This is your guide to SEO internal link strategies to help you improve your organic rankings and guide users to other important pages.
- What is an internal link?
- What are the benefits of internal links?
- Internal links spread link juice.
- Internal links can increase the time spent on a website
- Internal link vs backlink vs outbound link
- Avoid orphan pages
- Internal link structure
- Internal Linking Best Practices
- Internal Linking Strategy with link opportunities
An internal link is where you link from one page to another on the same website.
Navigational links, breadcrumb trail links and body copy links are the 3 main types of internal links.
Internal links are similar to signposts that direct visitors to different parts of a website.
For example, when I visit nike.com, there are internal links to the men’s and women’s sections in the main navigation.
I see links to the men’s section’s main product categories and subcategories.
There’s also breadcrumb navigation so I can see exactly where I am on the website.
On each product page, related products have internal text links to other products.
In addition to guiding and directing users through a website, internal links are also helpful for SEO purposes.
If you publish a brand new article and no other page is linked to it, it is harder for Google to find and crawl your page.

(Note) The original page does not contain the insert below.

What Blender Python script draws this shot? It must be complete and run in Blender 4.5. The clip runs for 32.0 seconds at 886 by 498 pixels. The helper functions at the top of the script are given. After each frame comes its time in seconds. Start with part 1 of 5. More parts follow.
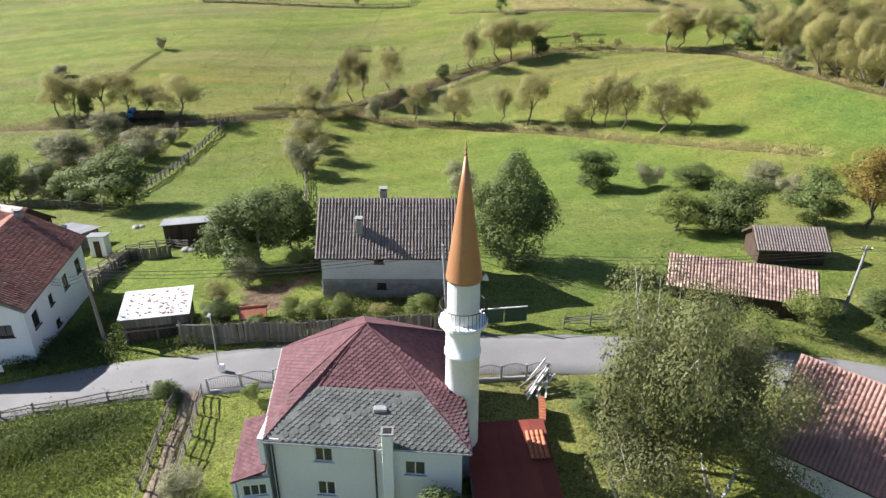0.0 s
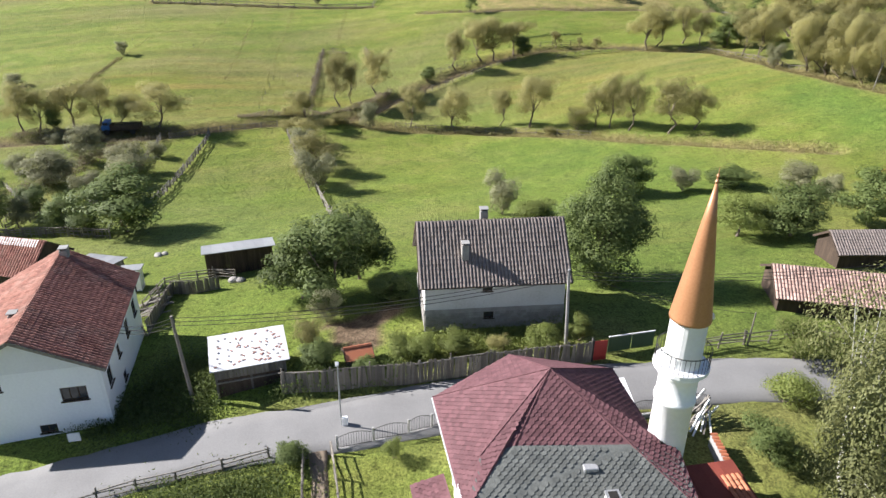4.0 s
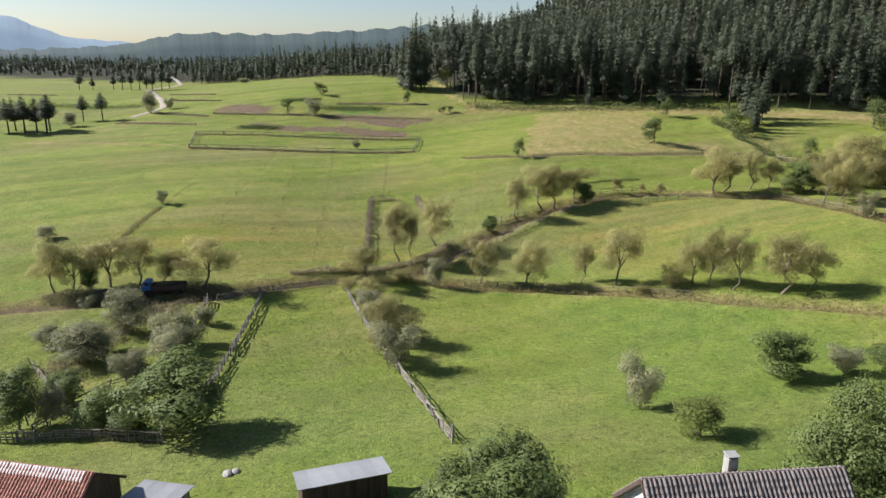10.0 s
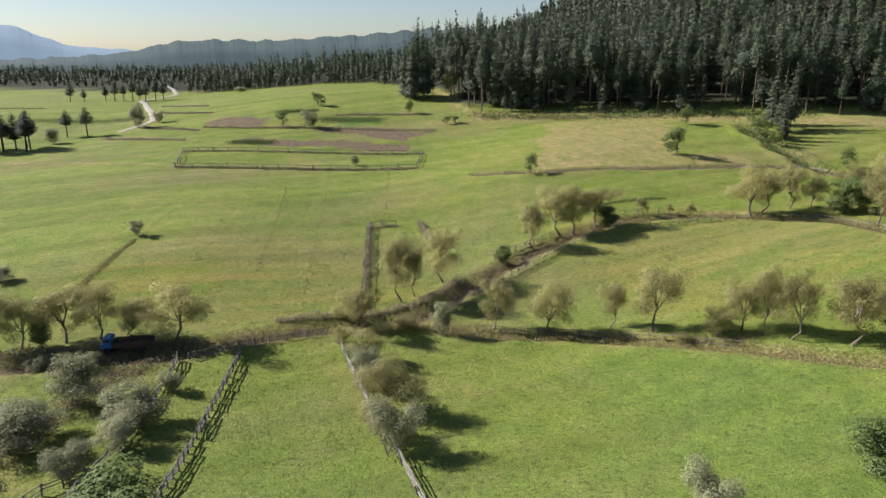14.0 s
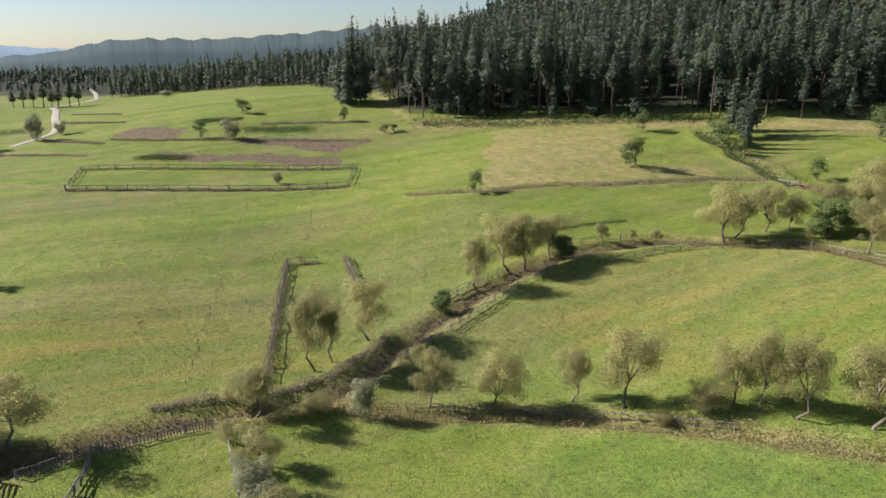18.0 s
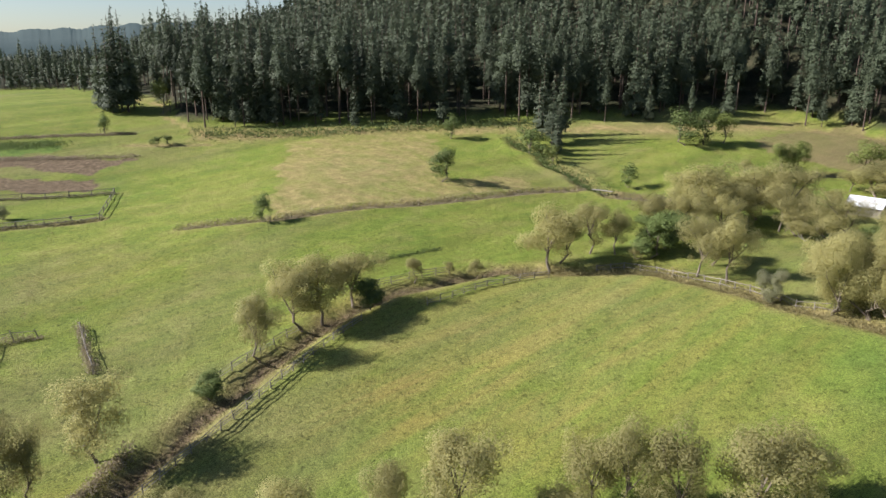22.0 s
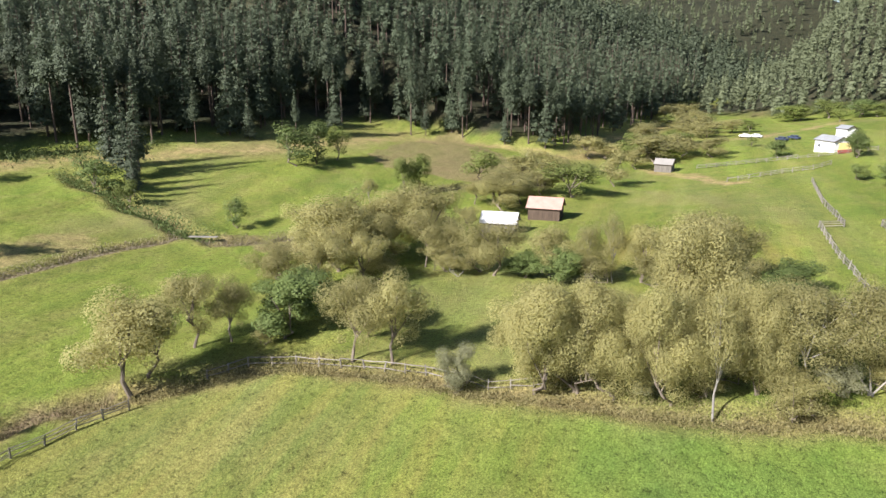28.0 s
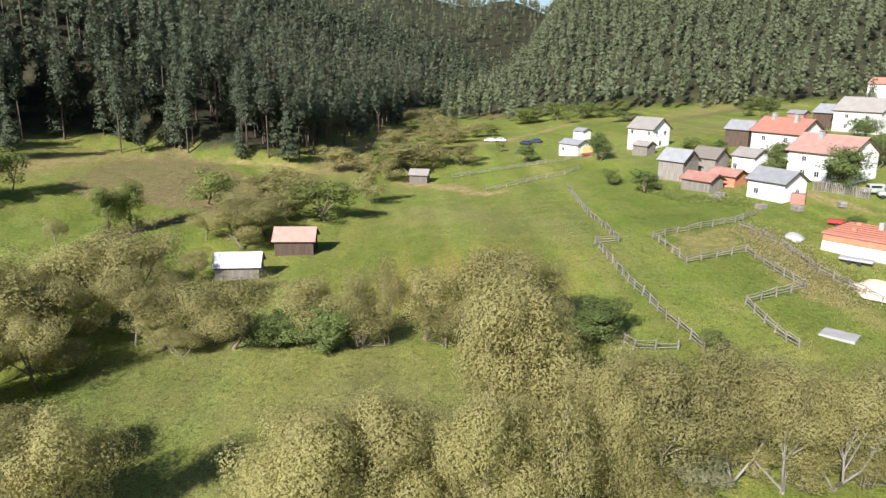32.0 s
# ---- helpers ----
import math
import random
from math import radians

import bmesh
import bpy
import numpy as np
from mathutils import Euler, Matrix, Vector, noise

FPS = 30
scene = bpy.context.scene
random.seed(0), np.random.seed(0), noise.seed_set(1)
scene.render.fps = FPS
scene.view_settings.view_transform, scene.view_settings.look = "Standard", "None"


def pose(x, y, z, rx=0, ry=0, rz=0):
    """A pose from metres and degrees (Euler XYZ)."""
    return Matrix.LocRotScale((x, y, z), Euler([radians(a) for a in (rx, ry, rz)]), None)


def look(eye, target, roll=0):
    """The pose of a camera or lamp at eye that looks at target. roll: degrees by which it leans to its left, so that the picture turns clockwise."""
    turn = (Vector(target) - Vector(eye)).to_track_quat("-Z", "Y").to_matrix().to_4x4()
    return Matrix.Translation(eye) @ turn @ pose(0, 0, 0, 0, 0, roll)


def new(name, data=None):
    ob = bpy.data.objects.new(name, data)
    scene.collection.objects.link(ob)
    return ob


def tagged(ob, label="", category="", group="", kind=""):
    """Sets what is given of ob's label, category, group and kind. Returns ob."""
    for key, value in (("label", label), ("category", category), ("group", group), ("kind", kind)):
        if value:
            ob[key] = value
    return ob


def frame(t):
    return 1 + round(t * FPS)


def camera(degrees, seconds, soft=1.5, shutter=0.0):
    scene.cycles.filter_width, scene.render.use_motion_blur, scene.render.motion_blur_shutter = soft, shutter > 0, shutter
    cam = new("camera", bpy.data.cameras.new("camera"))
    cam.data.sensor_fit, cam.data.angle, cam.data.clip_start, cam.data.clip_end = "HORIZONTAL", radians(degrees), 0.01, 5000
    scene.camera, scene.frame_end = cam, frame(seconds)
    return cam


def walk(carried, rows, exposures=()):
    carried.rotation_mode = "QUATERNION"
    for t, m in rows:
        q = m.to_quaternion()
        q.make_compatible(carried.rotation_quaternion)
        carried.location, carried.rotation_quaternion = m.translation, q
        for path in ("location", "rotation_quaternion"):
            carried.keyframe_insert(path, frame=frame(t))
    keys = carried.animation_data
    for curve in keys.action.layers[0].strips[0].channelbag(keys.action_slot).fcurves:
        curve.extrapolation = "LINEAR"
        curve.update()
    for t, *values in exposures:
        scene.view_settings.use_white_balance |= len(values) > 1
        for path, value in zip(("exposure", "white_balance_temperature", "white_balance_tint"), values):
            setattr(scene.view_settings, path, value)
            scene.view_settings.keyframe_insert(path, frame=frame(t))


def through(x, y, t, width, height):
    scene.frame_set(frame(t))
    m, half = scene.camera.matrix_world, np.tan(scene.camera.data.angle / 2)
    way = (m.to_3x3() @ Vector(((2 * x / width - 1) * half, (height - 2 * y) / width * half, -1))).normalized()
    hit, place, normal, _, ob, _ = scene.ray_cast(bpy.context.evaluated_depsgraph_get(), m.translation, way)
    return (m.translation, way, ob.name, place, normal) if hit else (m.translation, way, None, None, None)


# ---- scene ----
cam = camera(65.30, 32.0)
# seconds, metres east, north and up, heading, tilt and lean in degrees
FLIGHT = [
    (0.0, 0.00, -0.00, 26.01, 0.00, -26.45, 0.11),
    (0.5, -1.58, 0.39, 25.76, 1.97, -26.44, 0.20),
    (1.0, -3.16, 0.85, 25.61, 3.82, -26.43, 0.25),
    (1.5, -4.77, 1.38, 25.57, 5.32, -26.42, 0.29),
    (2.0, -6.42, 1.97, 25.60, 6.02, -26.45, 0.35),
    (2.5, -8.02, 2.66, 25.63, 6.04, -26.49, 0.41),
    (3.0, -9.65, 3.48, 25.70, 6.13, -26.55, 0.47),
    (3.5, -11.26, 4.34, 25.78, 6.24, -26.58, 0.54),
    (5.5, -16.90, 9.03, 25.75, 6.50, -25.62, 0.64),
    (6.0, -18.02, 10.27, 25.81, 6.51, -24.84, 0.66),
    (6.5, -19.05, 11.48, 25.87, 6.52, -23.68, 0.65),
    (7.0, -19.90, 12.80, 25.94, 6.47, -22.36, 0.60),
    (7.5, -20.59, 14.17, 25.94, 6.36, -20.94, 0.50),
    (8.0, -21.22, 15.51, 25.94, 6.26, -19.40, 0.44),
    (8.5, -21.77, 16.90, 25.94, 6.19, -18.01, 0.44),
    (9.0, -22.26, 18.34, 25.93, 6.14, -16.97, 0.46),
    (9.5, -22.66, 19.85, 25.86, 6.09, -16.25, 0.45),
    (10.0, -22.99, 21.45, 25.83, 6.05, -15.86, 0.39),
    (10.5, -23.26, 23.10, 25.87, 6.03, -15.81, 0.29),
    (11.0, -23.32, 24.66, 26.00, 5.94, -15.78, 0.16),
    (11.5, -23.30, 26.37, 26.19, 5.87, -15.73, 0.00),
    (12.0, -23.10, 28.27, 26.38, 5.81, -15.72, -0.17),
    (12.5, -22.80, 30.34, 26.57, 5.76, -15.70, -0.31),
    (13.0, -22.43, 32.56, 26.76, 5.68, -15.67, -0.40),
    (13.5, -22.04, 34.84, 26.96, 5.63, -15.66, -0.44),
    (14.0, -21.71, 37.15, 27.19, 5.61, -15.66, -0.45),
    (14.5, -21.33, 39.49, 27.43, 5.58, -15.66, -0.44),
    (16.5, -18.38, 49.60, 28.19, 7.57, -15.77, -0.71),
    (17.0, -17.54, 52.31, 28.31, 8.38, -15.82, -0.72),
    (17.5, -16.62, 55.04, 28.43, 9.03, -15.86, -0.72),
    (18.0, -15.57, 57.79, 28.53, 9.62, -15.91, -0.74),
    (18.5, -14.43, 60.46, 28.60, 11.23, -15.94, -0.73),
    (19.0, -13.28, 63.03, 28.61, 13.29, -15.98, -0.69),
    (19.5, -12.17, 65.69, 28.61, 15.32, -16.01, -0.65),
    (20.0, -11.08, 68.36, 28.62, 17.28, -16.04, -0.58),
    (20.5, -9.93, 71.00, 28.68, 19.21, -16.08, -0.44),
    (21.0, -8.66, 73.66, 28.73, 21.16, -16.11, -0.30),
    (21.5, -7.28, 76.31, 28.72, 23.08, -16.11, -0.21),
    (22.0, -5.84, 78.88, 28.67, 25.09, -16.07, -0.16),
    (22.5, -4.33, 81.45, 28.57, 27.33, -16.04, -0.15),
    (23.0, -2.70, 84.01, 28.45, 29.60, -15.98, -0.16),
    (23.5, -1.05, 86.48, 28.32, 31.91, -15.92, -0.14),
    (24.0, 0.69, 88.91, 28.20, 34.43, -15.87, -0.11),
    (24.5, 2.53, 91.29, 28.06, 37.24, -15.79, -0.08),
    (25.0, 4.52, 93.56, 27.90, 40.02, -15.70, -0.06),
    (25.5, 6.56, 95.81, 27.74, 42.82, -15.62, -0.08),
    (27.5, 15.20, 103.98, 26.80, 54.25, -15.14, -0.04),
    (28.0, 17.48, 105.64, 26.72, 57.09, -15.08, 0.01),
    (28.5, 19.89, 107.20, 26.63, 59.96, -14.98, 0.02),
    (29.0, 22.35, 108.62, 26.54, 62.81, -14.89, 0.02),
    (29.5, 24.86, 109.96, 26.46, 65.66, -14.81, -0.00),
    (30.0, 27.43, 111.15, 26.40, 68.50, -14.76, 0.03),
    (30.5, 30.00, 112.23, 26.39, 71.23, -14.73, 0.10),
    (31.0, 32.59, 113.24, 26.40, 73.62, -14.72, 0.19),
    (31.5, 35.22, 114.11, 26.44, 75.86, -14.73, 0.28),
    (32.0, 37.82, 114.80, 26.47, 78.07, -14.71, 0.34),
]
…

Look at Nike.com; they have links to the men’s and women’s collections on every website page because those pages are really important.
However, they regularly change the featured products shown on the home page as they are seasonal and only crucial at certain times of the year.
Placing internal links on specific pages with carefully chosen anchor text can boost your keyword rankings on the search engines.
Typically your home page attracts the most backlinks and has the most link authority.
Press articles, citations, directories or even social websites will link to your home page.
This gives the home page lots of link juice.
Link juice runs from internal links on the home page to, for example, products or services pages.
Another example of link juice.
Say you have a page about statistics in your industry, like a salary guide, and it attracts backlinks from other websites in your industry.
If you link your stats page to specific pages or keywords you want to rank higher, you can pass link juice from the stats page to these other pages, boosting that page’s keyword rankings.
Halfway down this checklist page is an internal link to a page with more detailed information about the item.
The link to this other page can help increase visitors’ time on my website by learning more about this related subject.
An internal link is from one page to another page on the same website.
An outbound link is where there is a link from one website to another website.
And a backlink is where another website links “back” to your website.
Avoid orphan pages
Orphan pages are pages with no parents; or where no other pages link to this page.
Anytime you write and publish a new article, you run the risk of creating an orphan page.
To avoid this situation, after you’ve published the page, type the following search operator into Google :
site:domain.com keyword your new page is targeting
e.g., site:platonik.co.uk internal links
Google will then bold text on pages that you could and should link from to this page.
To retrospectively find orphan pages go into the links report within Google Search Console and sort by descending order; these are your orphan pages.
As I mentioned above, the 3 main types of internal links are navigational links, breadcrumb trail links and body copy links.
You can have an internal linking structure with navigational links at the pages’ top, bottom, or sidebar.
Typically these are sitewide links, and I’d recommend you keep those links to a minimum; avoid confusing the user and only link to your most important pages.
You categorise products, services, and content through category pages on e-commerce sites and even content-based websites.
Ideally, you want your web developer to code breadcrumb trail links in the site so that product category pages can link to product pages or service category pages link to service pages.
Topic cluster or Content Hub
Another type of link structure is a topic cluster or content hub.
This is an area or section of a website about a specific topic, e.g., keywords or SEO.
For example; this page is part of an SEO hub:
- SEO Tips
- SEO campaigns
- SEO meta title
- SEO meta description
- Shopify SEO and so on
Each page will have internal links to other pages in that hub or cluster.
You can create other content hubs when you have decided to produce content and resources about another topic.
And of course, I link from my home page to this section to pass on link strength.
Internal Linking Best Practices
Here are some best practice guidelines for internal linking.
First link priority
The first link priority rule is that when a page links more than once to another page, Google will ignore all other links apart from the first one.
Top of Body Content
Next, if you want to prioritise internal links to boost a keyword ranking, place the link toward the top of your body copy, not in the sidebar or footer of the page.
Relevant Anchor text
When using internal links, don’t just add links for the sake of it; use internal links to connect relevant content.
So if I’m reading about internal links on another page, then in a sentence with “internal links”, use that text within the anchor to link to this page.
As well as doing an internal link audit, there’s a fantastic link opportunities feature within the Ahrefs site audit tool; it’s like artificial intelligence for internal linking.
Use this tool, but whatever you do, don’t use a WordPress plugin to create internal links automatically.
Most SEO experts tell you internal links can boost your rankings, but I can’t prove that on projects I’ve worked on.